Purpose of a Landing Page

Landing Pages

Happy Tuesday – hope it is a good one! It is for me because I am happy to announce the beginning of a new series: High-Converting Landing Pages.

For the next few weeks I will be discussing landing pages and their importance in developing a strong online presence. Let’s get started and begin at the beginning with the purpose of a landing page.

Firepole Marketing
firepolemarketing.com

You are probably spending valuable time and energy on marketing your products or services. You may be using email marketing, social media marketing, content marketing, and other marketing strategies. It is also likely that each campaign, regardless of the platform, is designed to drive traffic to your website where there is the potential for visitors to become followers, prospects, and eventually customers.

The problem is that if you are sending all website visitors to the same page, you may be missing valuable opportunities. Plus, if that same page is a home page or even a blog page, that can also be cause for lost revenue, which is exactly why you need a landing page.

A landing page is a website page that his designed with one goal, making it significantly different from others pages that may have multiple goals and options for visitors.

A landing page typically drives one of five actions:

  • To give you permission to contact the visitor (which builds your  list)
  • To click through to a another page (your site or an affiliate site)
  • To buy something (or get a freebie)
  • To tell friend about you, your product, or your service
  • To learn something from you – and possibly comment or provide feedback

It is called a landing page because it is designed for a specific audience to land there. You can have a landing page for your email subscribers and a different landing page for your Facebook followers and yet another landing page for your Twitter followers – all offering or selling the same thing.

Landing Pages vs Sales/Opt-in Pages

Landing pages give you the ability and the power to craft customized content for each unique marketing tactic and each segment of your audience – and allow you to evaluate how the different audiences respond.

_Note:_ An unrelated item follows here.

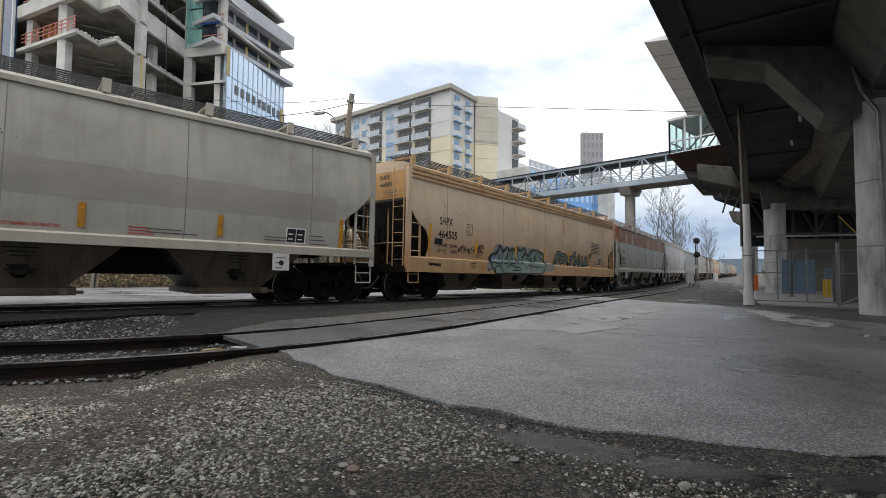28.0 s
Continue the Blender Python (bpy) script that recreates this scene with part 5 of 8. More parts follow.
    blob(c, K, S_BLACK, 0.067, ((-0.66, 2.13), (-0.58, 1.75), (-0.36, 1.73), (-0.52, 1.97)))
    blob(c, K, S_BLACK, 0.067, ((-0.11, 2), (0.1, 1.85), (0.06, 1.73)))
    blob(c, K, S_BLACK, 0.067, ((-3.64, 1.64), (-3.61, 1.75), (-3.56, 1.67)))
    blob(c, K, S_PALEBLUE, 0.058, ((-4.3, 1.19), (-4.34, 1.11), (-4.44, 1.08), (-4.51, 1.14), (-4.52, 1.23), (-4.44, 1.29), (-4.35, 1.27)))
    blob(c, K, S_PALEBLUE, 0.058, ((-2.48, 1.99), (-2.52, 1.92), (-2.61, 1.89), (-2.68, 1.93), (-2.68, 2.01), (-2.61, 2.07), (-2.52, 2.06)))
    blob(c, K, S_PALEBLUE, 0.058, ((-2.49, 1.75), (-2.54, 1.65), (-2.66, 1.62), (-2.75, 1.68), (-2.76, 1.78), (-2.66, 1.85), (-2.54, 1.84)))
    blob(c, K, S_PALEBLUE, 0.058, ((-2.28, 1.9), (-2.3, 1.86), (-2.34, 1.85), (-2.38, 1.87), (-2.38, 1.91), (-2.34, 1.94), (-2.3, 1.93)))
    blob(c, K, S_ROYAL, 0.058, ((1.33, 1.27), (1.28, 1.2), (1.17, 1.18), (1.08, 1.22), (1.07, 1.3), (1.16, 1.35), (1.27, 1.34)))
    stroke(c, K, S_CYAN, 0.03, ((-4.49, 1.63), (-3.96, 1.66)))
    stroke(c, K, S_CYAN, 0.03, ((-4.46, 1.57), (-3.97, 1.59)))
    stroke(c, K, S_CYAN, 0.03, ((-3.11, 1.37), (-2.74, 1.36)))
    stroke(c, K, S_CYAN, 0.03, ((-2.27, 1.2), (-1.74, 1.21)))
    stroke(c, K, S_CYAN, 0.03, ((-1.65, 1.79), (-1.03, 1.76)))
    stroke(c, K, S_CYAN, 0.03, ((-0.32, 1.2), (0.39, 1.19)))
    strokes(c, "ribbed", bubbles(1.75, 1.25, 0.75, 0.5, 2, 5), 0.02, S_SILVER, 0.055, "graffiti", "faint sprayed outline")
    strokes(c, "ribbed", scribble(4.0, 1.15, 0.75, 0.65, 9, 16), 0.03, S_BLACK, 0.055, "graffiti", "small black sprayed tag")
    strokes(c, "ribbed", scribble(5.65, 1.14, 0.9, 0.42, 10, 12), 0.04, S_BLACK, 0.055, "graffiti", "small black sprayed tag")
    add(CAR_S[8], c)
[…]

You can also change the content on a landing page for your specific audience if it seems appropriate. The landing page content for your Facebook audience may be different than what would be effective for your Twitter audience.

Sales pages and opt-in pages do not allow you to customize and segment your content nor will they give you the same level of analytics and information.

To put is simply, landing pages allow you to create targeted traffic which means they increase the likelihood that you can convert those visitors.